▶ [Given information]:
_ _ _ _ _ _ _

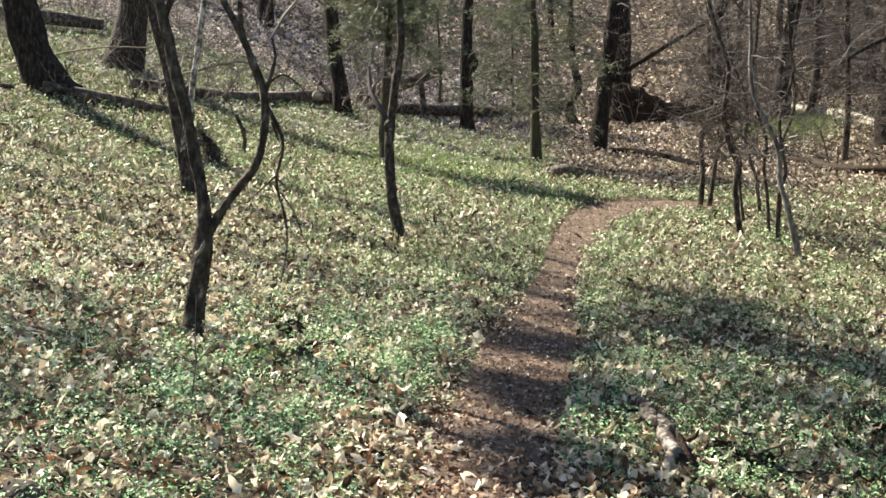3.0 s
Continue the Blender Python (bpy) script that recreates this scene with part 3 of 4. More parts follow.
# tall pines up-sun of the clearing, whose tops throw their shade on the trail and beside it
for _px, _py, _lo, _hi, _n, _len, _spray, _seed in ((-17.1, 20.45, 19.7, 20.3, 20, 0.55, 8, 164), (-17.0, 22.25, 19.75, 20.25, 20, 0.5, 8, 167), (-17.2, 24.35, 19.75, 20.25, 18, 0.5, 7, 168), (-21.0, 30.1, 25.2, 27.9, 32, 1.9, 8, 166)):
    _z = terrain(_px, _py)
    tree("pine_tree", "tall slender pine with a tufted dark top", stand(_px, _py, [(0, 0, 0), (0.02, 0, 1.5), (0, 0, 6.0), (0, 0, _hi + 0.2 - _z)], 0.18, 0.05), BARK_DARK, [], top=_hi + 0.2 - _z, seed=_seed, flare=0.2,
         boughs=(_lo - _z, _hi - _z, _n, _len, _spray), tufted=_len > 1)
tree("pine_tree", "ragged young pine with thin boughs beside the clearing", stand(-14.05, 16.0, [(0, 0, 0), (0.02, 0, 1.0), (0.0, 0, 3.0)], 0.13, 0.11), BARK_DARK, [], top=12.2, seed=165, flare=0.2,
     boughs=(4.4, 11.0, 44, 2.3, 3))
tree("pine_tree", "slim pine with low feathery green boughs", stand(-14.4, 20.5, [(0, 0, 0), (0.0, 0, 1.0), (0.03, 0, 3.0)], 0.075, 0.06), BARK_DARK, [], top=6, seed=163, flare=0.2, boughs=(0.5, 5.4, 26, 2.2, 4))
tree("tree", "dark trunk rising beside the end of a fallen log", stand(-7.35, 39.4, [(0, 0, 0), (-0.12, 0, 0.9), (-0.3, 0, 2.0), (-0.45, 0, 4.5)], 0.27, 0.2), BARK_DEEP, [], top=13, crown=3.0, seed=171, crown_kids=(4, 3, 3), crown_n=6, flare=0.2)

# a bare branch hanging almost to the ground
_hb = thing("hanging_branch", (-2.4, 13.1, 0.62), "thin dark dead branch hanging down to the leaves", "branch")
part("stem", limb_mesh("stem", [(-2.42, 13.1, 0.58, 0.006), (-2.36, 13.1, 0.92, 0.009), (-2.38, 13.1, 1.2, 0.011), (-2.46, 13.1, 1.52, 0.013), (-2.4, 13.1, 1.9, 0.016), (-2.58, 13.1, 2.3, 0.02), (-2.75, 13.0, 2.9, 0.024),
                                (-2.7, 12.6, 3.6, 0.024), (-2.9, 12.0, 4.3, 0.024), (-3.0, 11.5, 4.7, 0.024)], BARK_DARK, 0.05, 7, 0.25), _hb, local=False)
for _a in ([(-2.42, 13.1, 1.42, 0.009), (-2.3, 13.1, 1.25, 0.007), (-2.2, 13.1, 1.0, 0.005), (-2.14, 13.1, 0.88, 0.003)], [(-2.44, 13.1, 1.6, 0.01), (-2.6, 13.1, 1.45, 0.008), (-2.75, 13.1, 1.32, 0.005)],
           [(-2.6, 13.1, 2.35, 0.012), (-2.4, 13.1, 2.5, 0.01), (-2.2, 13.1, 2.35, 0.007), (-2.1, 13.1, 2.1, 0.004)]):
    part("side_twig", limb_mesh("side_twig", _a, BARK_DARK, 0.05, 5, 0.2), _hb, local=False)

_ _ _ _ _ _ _

▶ [Aim of the exercise]: Return nothing but the lines running from the start of the data to the line with "3), crown_n=6, flare=0.2)", please, both ends included and no pictures.

▶ [Solution to the exercise]:
3.0 s
Continue the Blender Python (bpy) script that recreates this scene with part 3 of 4. More parts follow.
# tall pines up-sun of the clearing, whose tops throw their shade on the trail and beside it
for _px, _py, _lo, _hi, _n, _len, _spray, _seed in ((-17.1, 20.45, 19.7, 20.3, 20, 0.55, 8, 164), (-17.0, 22.25, 19.75, 20.25, 20, 0.5, 8, 167), (-17.2, 24.35, 19.75, 20.25, 18, 0.5, 7, 168), (-21.0, 30.1, 25.2, 27.9, 32, 1.9, 8, 166)):
    _z = terrain(_px, _py)
    tree("pine_tree", "tall slender pine with a tufted dark top", stand(_px, _py, [(0, 0, 0), (0.02, 0, 1.5), (0, 0, 6.0), (0, 0, _hi + 0.2 - _z)], 0.18, 0.05), BARK_DARK, [], top=_hi + 0.2 - _z, seed=_seed, flare=0.2,
         boughs=(_lo - _z, _hi - _z, _n, _len, _spray), tufted=_len > 1)
tree("pine_tree", "ragged young pine with thin boughs beside the clearing", stand(-14.05, 16.0, [(0, 0, 0), (0.02, 0, 1.0), (0.0, 0, 3.0)], 0.13, 0.11), BARK_DARK, [], top=12.2, seed=165, flare=0.2,
     boughs=(4.4, 11.0, 44, 2.3, 3))
tree("pine_tree", "slim pine with low feathery green boughs", stand(-14.4, 20.5, [(0, 0, 0), (0.0, 0, 1.0), (0.03, 0, 3.0)], 0.075, 0.06), BARK_DARK, [], top=6, seed=163, flare=0.2, boughs=(0.5, 5.4, 26, 2.2, 4))
tree("tree", "dark trunk rising beside the end of a fallen log", stand(-7.35, 39.4, [(0, 0, 0), (-0.12, 0, 0.9), (-0.3, 0, 2.0), (-0.45, 0, 4.5)], 0.27, 0.2), BARK_DEEP, [], top=13, crown=3.0, seed=171, crown_kids=(4, 3, 3), crown_n=6, flare=0.2)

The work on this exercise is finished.